### Task details:
Give the listing again in full, exactly as written.

******

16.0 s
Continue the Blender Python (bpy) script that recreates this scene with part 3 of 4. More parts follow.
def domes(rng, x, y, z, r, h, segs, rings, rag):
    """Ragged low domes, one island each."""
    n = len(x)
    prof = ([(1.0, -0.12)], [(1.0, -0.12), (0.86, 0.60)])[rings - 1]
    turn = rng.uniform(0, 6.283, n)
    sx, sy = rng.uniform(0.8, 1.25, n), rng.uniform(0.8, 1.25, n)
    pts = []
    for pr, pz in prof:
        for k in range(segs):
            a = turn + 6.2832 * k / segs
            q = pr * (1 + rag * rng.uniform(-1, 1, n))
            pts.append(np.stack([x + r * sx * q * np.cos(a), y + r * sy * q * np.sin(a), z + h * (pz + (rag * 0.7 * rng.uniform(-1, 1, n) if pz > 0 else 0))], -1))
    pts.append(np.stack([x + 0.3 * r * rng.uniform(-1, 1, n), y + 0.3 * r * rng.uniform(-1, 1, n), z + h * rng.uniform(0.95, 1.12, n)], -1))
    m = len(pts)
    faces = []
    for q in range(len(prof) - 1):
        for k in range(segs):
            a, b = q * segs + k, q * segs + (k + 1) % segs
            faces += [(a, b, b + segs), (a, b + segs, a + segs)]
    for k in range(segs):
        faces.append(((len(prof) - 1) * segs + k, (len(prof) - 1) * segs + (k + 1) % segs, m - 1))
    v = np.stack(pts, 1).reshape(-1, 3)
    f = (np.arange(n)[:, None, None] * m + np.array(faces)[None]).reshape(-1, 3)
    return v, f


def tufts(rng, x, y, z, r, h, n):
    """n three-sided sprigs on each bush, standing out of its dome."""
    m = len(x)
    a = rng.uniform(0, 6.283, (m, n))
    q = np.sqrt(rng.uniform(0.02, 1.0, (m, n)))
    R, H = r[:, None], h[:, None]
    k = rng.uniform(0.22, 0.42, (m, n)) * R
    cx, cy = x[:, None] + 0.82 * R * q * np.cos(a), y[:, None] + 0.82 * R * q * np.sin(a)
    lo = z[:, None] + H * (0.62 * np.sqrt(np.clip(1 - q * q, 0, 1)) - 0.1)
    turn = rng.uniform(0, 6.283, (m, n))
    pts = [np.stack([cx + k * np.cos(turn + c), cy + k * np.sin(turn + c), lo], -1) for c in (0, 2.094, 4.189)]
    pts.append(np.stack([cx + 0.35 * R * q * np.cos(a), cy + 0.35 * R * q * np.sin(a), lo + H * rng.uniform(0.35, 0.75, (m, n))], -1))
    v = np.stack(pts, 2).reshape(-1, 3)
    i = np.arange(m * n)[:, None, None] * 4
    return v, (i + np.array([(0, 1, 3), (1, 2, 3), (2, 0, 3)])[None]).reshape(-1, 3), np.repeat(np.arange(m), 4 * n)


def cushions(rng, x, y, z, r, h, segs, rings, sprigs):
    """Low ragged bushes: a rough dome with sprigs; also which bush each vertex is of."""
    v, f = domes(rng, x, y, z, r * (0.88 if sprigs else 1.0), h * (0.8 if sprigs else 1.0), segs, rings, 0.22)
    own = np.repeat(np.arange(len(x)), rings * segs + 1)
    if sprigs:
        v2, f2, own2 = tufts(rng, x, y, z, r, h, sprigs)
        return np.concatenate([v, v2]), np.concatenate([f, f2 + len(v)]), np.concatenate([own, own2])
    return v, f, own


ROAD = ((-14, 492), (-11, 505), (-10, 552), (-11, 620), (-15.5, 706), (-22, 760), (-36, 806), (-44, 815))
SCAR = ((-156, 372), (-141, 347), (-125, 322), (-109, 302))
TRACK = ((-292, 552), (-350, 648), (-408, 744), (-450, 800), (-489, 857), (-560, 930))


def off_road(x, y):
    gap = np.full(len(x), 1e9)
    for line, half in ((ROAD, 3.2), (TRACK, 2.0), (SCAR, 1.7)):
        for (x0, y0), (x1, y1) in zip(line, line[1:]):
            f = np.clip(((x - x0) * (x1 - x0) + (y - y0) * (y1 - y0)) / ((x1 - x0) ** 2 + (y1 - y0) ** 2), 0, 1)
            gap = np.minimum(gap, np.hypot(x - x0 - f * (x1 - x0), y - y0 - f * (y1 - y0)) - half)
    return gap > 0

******

### Right answer:
16.0 s
Continue the Blender Python (bpy) script that recreates this scene with part 3 of 4. More parts follow.
def domes(rng, x, y, z, r, h, segs, rings, rag):
    """Ragged low domes, one island each."""
    n = len(x)
    prof = ([(1.0, -0.12)], [(1.0, -0.12), (0.86, 0.60)])[rings - 1]
    turn = rng.uniform(0, 6.283, n)
    sx, sy = rng.uniform(0.8, 1.25, n), rng.uniform(0.8, 1.25, n)
    pts = []
    for pr, pz in prof:
        for k in range(segs):
            a = turn + 6.2832 * k / segs
            q = pr * (1 + rag * rng.uniform(-1, 1, n))
            pts.append(np.stack([x + r * sx * q * np.cos(a), y + r * sy * q * np.sin(a), z + h * (pz + (rag * 0.7 * rng.uniform(-1, 1, n) if pz > 0 else 0))], -1))
    pts.append(np.stack([x + 0.3 * r * rng.uniform(-1, 1, n), y + 0.3 * r * rng.uniform(-1, 1, n), z + h * rng.uniform(0.95, 1.12, n)], -1))
    m = len(pts)
    faces = []
    for q in range(len(prof) - 1):
        for k in range(segs):
            a, b = q * segs + k, q * segs + (k + 1) % segs
            faces += [(a, b, b + segs), (a, b + segs, a + segs)]
    for k in range(segs):
        faces.append(((len(prof) - 1) * segs + k, (len(prof) - 1) * segs + (k + 1) % segs, m - 1))
    v = np.stack(pts, 1).reshape(-1, 3)
    f = (np.arange(n)[:, None, None] * m + np.array(faces)[None]).reshape(-1, 3)
    return v, f


def tufts(rng, x, y, z, r, h, n):
    """n three-sided sprigs on each bush, standing out of its dome."""
    m = len(x)
    a = rng.uniform(0, 6.283, (m, n))
    q = np.sqrt(rng.uniform(0.02, 1.0, (m, n)))
    R, H = r[:, None], h[:, None]
    k = rng.uniform(0.22, 0.42, (m, n)) * R
    cx, cy = x[:, None] + 0.82 * R * q * np.cos(a), y[:, None] + 0.82 * R * q * np.sin(a)
    lo = z[:, None] + H * (0.62 * np.sqrt(np.clip(1 - q * q, 0, 1)) - 0.1)
    turn = rng.uniform(0, 6.283, (m, n))
    pts = [np.stack([cx + k * np.cos(turn + c), cy + k * np.sin(turn + c), lo], -1) for c in (0, 2.094, 4.189)]
    pts.append(np.stack([cx + 0.35 * R * q * np.cos(a), cy + 0.35 * R * q * np.sin(a), lo + H * rng.uniform(0.35, 0.75, (m, n))], -1))
    v = np.stack(pts, 2).reshape(-1, 3)
    i = np.arange(m * n)[:, None, None] * 4
    return v, (i + np.array([(0, 1, 3), (1, 2, 3), (2, 0, 3)])[None]).reshape(-1, 3), np.repeat(np.arange(m), 4 * n)


def cushions(rng, x, y, z, r, h, segs, rings, sprigs):
    """Low ragged bushes: a rough dome with sprigs; also which bush each vertex is of."""
    v, f = domes(rng, x, y, z, r * (0.88 if sprigs else 1.0), h * (0.8 if sprigs else 1.0), segs, rings, 0.22)
    own = np.repeat(np.arange(len(x)), rings * segs + 1)
    if sprigs:
        v2, f2, own2 = tufts(rng, x, y, z, r, h, sprigs)
        return np.concatenate([v, v2]), np.concatenate([f, f2 + len(v)]), np.concatenate([own, own2])
    return v, f, own


ROAD = ((-14, 492), (-11, 505), (-10, 552), (-11, 620), (-15.5, 706), (-22, 760), (-36, 806), (-44, 815))
SCAR = ((-156, 372), (-141, 347), (-125, 322), (-109, 302))
TRACK = ((-292, 552), (-350, 648), (-408, 744), (-450, 800), (-489, 857), (-560, 930))


def off_road(x, y):
    gap = np.full(len(x), 1e9)
    for line, half in ((ROAD, 3.2), (TRACK, 2.0), (SCAR, 1.7)):
        for (x0, y0), (x1, y1) in zip(line, line[1:]):
            f = np.clip(((x - x0) * (x1 - x0) + (y - y0) * (y1 - y0)) / ((x1 - x0) ** 2 + (y1 - y0) ** 2), 0, 1)
            gap = np.minimum(gap, np.hypot(x - x0 - f * (x1 - x0), y - y0 - f * (y1 - y0)) - half)
    return gap > 0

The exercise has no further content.